Aşıcı, MB ve Bankacılık Düzenleme ve Denetleme Kurumu’nun (BDDK) bir araya gelmesi neticesinde “piyasaların rahatladığı”, kurun düştüğü yolundaki haberlerde saklı neden sonuç ilişkisini şöyle özetliyor:
Finans piyasalarını hareketlendiren beklentiler, algılardır, verilen sinyal önemlidir. BDDK ile MB’nin bir araya gelip toplanması şu demek: “A, demek ki uzun zamandır alınmayan kararlar alınacak.”
Beklentileri iyi tutabilirseniz savaşı kurşun atmadan kazanabilirsiniz.

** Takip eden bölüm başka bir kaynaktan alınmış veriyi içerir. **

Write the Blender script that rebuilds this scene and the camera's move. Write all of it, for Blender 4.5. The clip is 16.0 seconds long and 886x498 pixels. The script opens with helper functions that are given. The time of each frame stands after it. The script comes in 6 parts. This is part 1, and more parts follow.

Aşıcı, bunun tam tersi bir durum olarak da geçen yıl MB Başkanı’nın görevine son verilmiş olmasını hatırlatıyor:
Faiz indirmediği için Başkan’ı kovdular. Sonra gelen kuru serbest bıraktı e ne oldu? Doların sekiz liraya yaklaşması bundan.
‘Faiz artırımı kararı geç geldi, etkisi sınırlı olacak’
Son olarak dün yapılan toplantının ardından MB, “fiyat istikrarı ve finansal istikrar temel amaçları çerçevesinde, elindeki bütün araçları piyasalardaki aşırı oynaklığın azaltılması doğrultusunda kullanacaktır” şeklinde bir açıklama yaptı ve “piyasaya verilen likiditenin bir kısmının geri çekileceğini” söyledi. Peki bu ne anlama geliyor?
Özetle bu aslında şu demek: MB bankalara verdiği krediyi azaltacak, bu da daha önce sunni olarak düşürülen faizlerin, kademeli olarak yükseltilmesini beraberinde getirecek.
Ancak Aşıcı’ya göre bunun için fazlasıyla geç kalındı; dolayısıyla da etkisi sınırlı olacak.